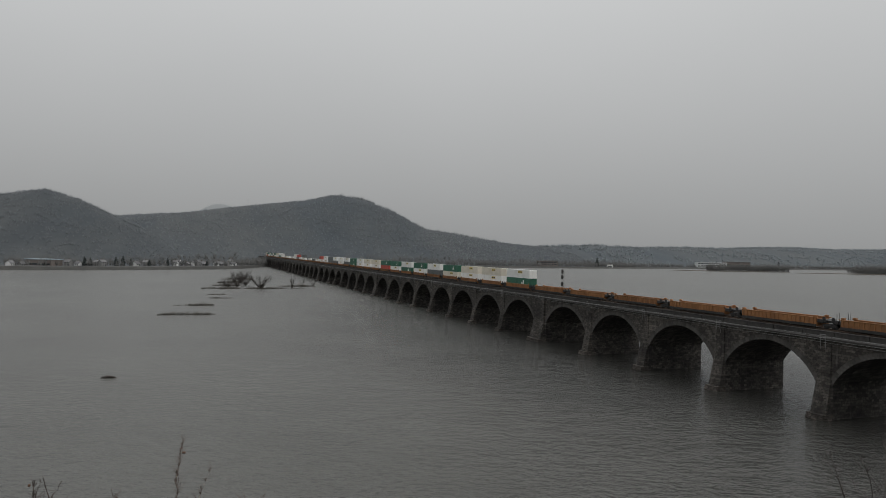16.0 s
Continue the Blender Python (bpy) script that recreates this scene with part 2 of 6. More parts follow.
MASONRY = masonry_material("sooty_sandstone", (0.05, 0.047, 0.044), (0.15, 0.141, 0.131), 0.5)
# masonry copy with lime runs, darkened to hold the arches' inner shade
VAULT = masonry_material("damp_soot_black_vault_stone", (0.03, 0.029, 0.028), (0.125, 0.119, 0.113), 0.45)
VOUSSOIR = plain("arch_ring_stone", (0.032, 0.03, 0.028), (0.1, 0.092, 0.084), 1.6, 0.92, 0, 4.0, 0.05, vary=0.35)
FOOTING = masonry_material("scoured_pale_footing_stone", (0.075, 0.068, 0.062), (0.2, 0.182, 0.168), 0.3)
WATER = water_material()
BARK = bark_material("plane_tree_bark", (0.022, 0.017, 0.0145), (0.108, 0.086, 0.071), (0.46, 0.43, 0.37), 0.58)
BASEBARK = bark_material("brown_scaly_trunk_bark", (0.022, 0.017, 0.014), (0.105, 0.08, 0.06), (0.2, 0.175, 0.14), 0.68)
TWIG = plain("plane_tree_twig", (0.026, 0.016, 0.013), (0.09, 0.059, 0.046), 3.0, 0.85)
DARKBARK = bark_material("dark_tree_bark", (0.018, 0.015, 0.014), (0.055, 0.047, 0.042), (0.09, 0.08, 0.072), 0.7)
DARKTWIG = plain("dark_tree_twig", (0.018, 0.014, 0.013), (0.05, 0.041, 0.036), 4.0, 0.9)
BALL = plain("seed_ball_brown", (0.06, 0.034, 0.024), (0.18, 0.1, 0.064), 60.0, 0.95, 0, 160.0, 0.004, vary=0.35)
LEAF = plain("withered_leaf", (0.14, 0.05, 0.027), (0.36, 0.135, 0.055), 18.0, 0.8, vary=0.3)
CONCRETE = plain("sooty_concrete", (0.018, 0.017, 0.016), (0.055, 0.052, 0.049), 1.6, 0.9, 0, 5.0, 0.02)
BALLAST = plain("track_ballast", (0.035, 0.034, 0.033), (0.09, 0.087, 0.083), 6.0, 0.95, 0, 14.0, 0.05)
STEEL = plain("dark_steel", (0.035, 0.033, 0.032), (0.09, 0.08, 0.075), 3.0, 0.6, 0.5)
RUSTY = plain("rail_steel", (0.1, 0.07, 0.055), (0.2, 0.15, 0.12), 4.0, 0.5, 0.6)
GALV = plain("galvanised_pipe", (0.11, 0.11, 0.11), (0.26, 0.26, 0.25), 0.9, 0.5, 0.3)
WOOD = plain("track_tie", (0.05, 0.04, 0.033), (0.11, 0.09, 0.075), 5.0, 0.9)
BLACK = plain("truck_black", (0.012, 0.012, 0.012), (0.04, 0.037, 0.035), 3.0, 0.7)
ORANGE = plain("well_car_orange_paint", (0.18, 0.078, 0.028), (0.31, 0.143, 0.052), 0.7, 0.7, vary=0.18)
WHITE = plain("container_white", (0.6, 0.6, 0.58), (0.78, 0.78, 0.76), 0.5, 0.6, vary=0.08)
CREAM = plain("container_cream", (0.5, 0.46, 0.38), (0.66, 0.62, 0.53), 0.5, 0.6, vary=0.1)
GREEN = plain("container_green", (0.012, 0.075, 0.045), (0.025, 0.13, 0.08), 0.6, 0.55, vary=0.15)
DGREY = plain("container_dark_grey", (0.07, 0.08, 0.08), (0.13, 0.14, 0.14), 0.6, 0.6, vary=0.2)
RED = plain("container_red", (0.34, 0.045, 0.035), (0.5, 0.09, 0.06), 0.6, 0.6, vary=0.15)
YELLOW = plain("decal_yellow", (0.5, 0.38, 0.06), (0.62, 0.48, 0.1), 2.0, 0.5)
# far hills and woods: blue-grey distance haze painted into colour, paler farther off
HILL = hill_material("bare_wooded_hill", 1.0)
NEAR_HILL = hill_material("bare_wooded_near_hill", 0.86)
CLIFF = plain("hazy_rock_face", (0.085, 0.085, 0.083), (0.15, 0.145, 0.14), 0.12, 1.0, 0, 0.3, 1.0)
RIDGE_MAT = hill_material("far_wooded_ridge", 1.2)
# peak colour painted near the sky's to give it haze
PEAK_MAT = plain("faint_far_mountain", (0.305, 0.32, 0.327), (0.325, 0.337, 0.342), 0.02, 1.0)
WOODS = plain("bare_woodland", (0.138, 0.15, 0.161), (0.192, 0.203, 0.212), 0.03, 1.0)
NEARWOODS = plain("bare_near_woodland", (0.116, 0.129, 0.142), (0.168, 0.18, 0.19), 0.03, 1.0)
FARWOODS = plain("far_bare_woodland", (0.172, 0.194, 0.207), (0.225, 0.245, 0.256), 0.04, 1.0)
BANKWOODS = plain("hazy_bank_woodland", (0.08, 0.081, 0.08), (0.125, 0.123, 0.118), 0.06, 1.0)
BANK = plain("dark_bank_stones", (0.04, 0.04, 0.038), (0.075, 0.073, 0.068), 0.6, 0.95, 0, 1.0, 0.3)
FIRS = plain("dark_evergreen", (0.03, 0.037, 0.038), (0.055, 0.063, 0.06), 0.4, 1.0)
EARTH = plain("bank_earth", (0.07, 0.058, 0.045), (0.16, 0.135, 0.105), 0.5, 0.95, 0, 3.0, 0.1)
ROAD = plain("worn_asphalt", (0.08, 0.08, 0.08), (0.14, 0.138, 0.134), 0.4, 0.9)
REED = plain("dead_reeds", (0.035, 0.031, 0.025), (0.085, 0.074, 0.058), 0.9, 0.95)
HOUSE = plain("house_siding_pale", (0.16, 0.16, 0.16), (0.26, 0.255, 0.25), 0.3, 0.8, vary=0.35)
ROOF = plain("grey_shingle_roof", (0.1, 0.1, 0.105), (0.2, 0.195, 0.195), 0.4, 0.9, vary=0.3)
GLASS = plain("dark_window_glass", (0.03, 0.035, 0.04), (0.07, 0.075, 0.08), 0.6, 0.15)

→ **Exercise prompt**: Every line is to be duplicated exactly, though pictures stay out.

→ **Written answer**:
16.0 s
Continue the Blender Python (bpy) script that recreates this scene with part 2 of 6. More parts follow.
MASONRY = masonry_material("sooty_sandstone", (0.05, 0.047, 0.044), (0.15, 0.141, 0.131), 0.5)
# masonry copy with lime runs, darkened to hold the arches' inner shade
VAULT = masonry_material("damp_soot_black_vault_stone", (0.03, 0.029, 0.028), (0.125, 0.119, 0.113), 0.45)
VOUSSOIR = plain("arch_ring_stone", (0.032, 0.03, 0.028), (0.1, 0.092, 0.084), 1.6, 0.92, 0, 4.0, 0.05, vary=0.35)
FOOTING = masonry_material("scoured_pale_footing_stone", (0.075, 0.068, 0.062), (0.2, 0.182, 0.168), 0.3)
WATER = water_material()
BARK = bark_material("plane_tree_bark", (0.022, 0.017, 0.0145), (0.108, 0.086, 0.071), (0.46, 0.43, 0.37), 0.58)
BASEBARK = bark_material("brown_scaly_trunk_bark", (0.022, 0.017, 0.014), (0.105, 0.08, 0.06), (0.2, 0.175, 0.14), 0.68)
TWIG = plain("plane_tree_twig", (0.026, 0.016, 0.013), (0.09, 0.059, 0.046), 3.0, 0.85)
DARKBARK = bark_material("dark_tree_bark", (0.018, 0.015, 0.014), (0.055, 0.047, 0.042), (0.09, 0.08, 0.072), 0.7)
DARKTWIG = plain("dark_tree_twig", (0.018, 0.014, 0.013), (0.05, 0.041, 0.036), 4.0, 0.9)
BALL = plain("seed_ball_brown", (0.06, 0.034, 0.024), (0.18, 0.1, 0.064), 60.0, 0.95, 0, 160.0, 0.004, vary=0.35)
LEAF = plain("withered_leaf", (0.14, 0.05, 0.027), (0.36, 0.135, 0.055), 18.0, 0.8, vary=0.3)
CONCRETE = plain("sooty_concrete", (0.018, 0.017, 0.016), (0.055, 0.052, 0.049), 1.6, 0.9, 0, 5.0, 0.02)
BALLAST = plain("track_ballast", (0.035, 0.034, 0.033), (0.09, 0.087, 0.083), 6.0, 0.95, 0, 14.0, 0.05)
STEEL = plain("dark_steel", (0.035, 0.033, 0.032), (0.09, 0.08, 0.075), 3.0, 0.6, 0.5)
RUSTY = plain("rail_steel", (0.1, 0.07, 0.055), (0.2, 0.15, 0.12), 4.0, 0.5, 0.6)
GALV = plain("galvanised_pipe", (0.11, 0.11, 0.11), (0.26, 0.26, 0.25), 0.9, 0.5, 0.3)
WOOD = plain("track_tie", (0.05, 0.04, 0.033), (0.11, 0.09, 0.075), 5.0, 0.9)
BLACK = plain("truck_black", (0.012, 0.012, 0.012), (0.04, 0.037, 0.035), 3.0, 0.7)
ORANGE = plain("well_car_orange_paint", (0.18, 0.078, 0.028), (0.31, 0.143, 0.052), 0.7, 0.7, vary=0.18)
WHITE = plain("container_white", (0.6, 0.6, 0.58), (0.78, 0.78, 0.76), 0.5, 0.6, vary=0.08)
CREAM = plain("container_cream", (0.5, 0.46, 0.38), (0.66, 0.62, 0.53), 0.5, 0.6, vary=0.1)
GREEN = plain("container_green", (0.012, 0.075, 0.045), (0.025, 0.13, 0.08), 0.6, 0.55, vary=0.15)
DGREY = plain("container_dark_grey", (0.07, 0.08, 0.08), (0.13, 0.14, 0.14), 0.6, 0.6, vary=0.2)
RED = plain("container_red", (0.34, 0.045, 0.035), (0.5, 0.09, 0.06), 0.6, 0.6, vary=0.15)
YELLOW = plain("decal_yellow", (0.5, 0.38, 0.06), (0.62, 0.48, 0.1), 2.0, 0.5)
# far hills and woods: blue-grey distance haze painted into colour, paler farther off
HILL = hill_material("bare_wooded_hill", 1.0)
NEAR_HILL = hill_material("bare_wooded_near_hill", 0.86)
CLIFF = plain("hazy_rock_face", (0.085, 0.085, 0.083), (0.15, 0.145, 0.14), 0.12, 1.0, 0, 0.3, 1.0)
RIDGE_MAT = hill_material("far_wooded_ridge", 1.2)
# peak colour painted near the sky's to give it haze
PEAK_MAT = plain("faint_far_mountain", (0.305, 0.32, 0.327), (0.325, 0.337, 0.342), 0.02, 1.0)
WOODS = plain("bare_woodland", (0.138, 0.15, 0.161), (0.192, 0.203, 0.212), 0.03, 1.0)
NEARWOODS = plain("bare_near_woodland", (0.116, 0.129, 0.142), (0.168, 0.18, 0.19), 0.03, 1.0)
FARWOODS = plain("far_bare_woodland", (0.172, 0.194, 0.207), (0.225, 0.245, 0.256), 0.04, 1.0)
BANKWOODS = plain("hazy_bank_woodland", (0.08, 0.081, 0.08), (0.125, 0.123, 0.118), 0.06, 1.0)
BANK = plain("dark_bank_stones", (0.04, 0.04, 0.038), (0.075, 0.073, 0.068), 0.6, 0.95, 0, 1.0, 0.3)
FIRS = plain("dark_evergreen", (0.03, 0.037, 0.038), (0.055, 0.063, 0.06), 0.4, 1.0)
EARTH = plain("bank_earth", (0.07, 0.058, 0.045), (0.16, 0.135, 0.105), 0.5, 0.95, 0, 3.0, 0.1)
ROAD = plain("worn_asphalt", (0.08, 0.08, 0.08), (0.14, 0.138, 0.134), 0.4, 0.9)
REED = plain("dead_reeds", (0.035, 0.031, 0.025), (0.085, 0.074, 0.058), 0.9, 0.95)
HOUSE = plain("house_siding_pale", (0.16, 0.16, 0.16), (0.26, 0.255, 0.25), 0.3, 0.8, vary=0.35)
ROOF = plain("grey_shingle_roof", (0.1, 0.1, 0.105), (0.2, 0.195, 0.195), 0.4, 0.9, vary=0.3)
GLASS = plain("dark_window_glass", (0.03, 0.035, 0.04), (0.07, 0.075, 0.08), 0.6, 0.15)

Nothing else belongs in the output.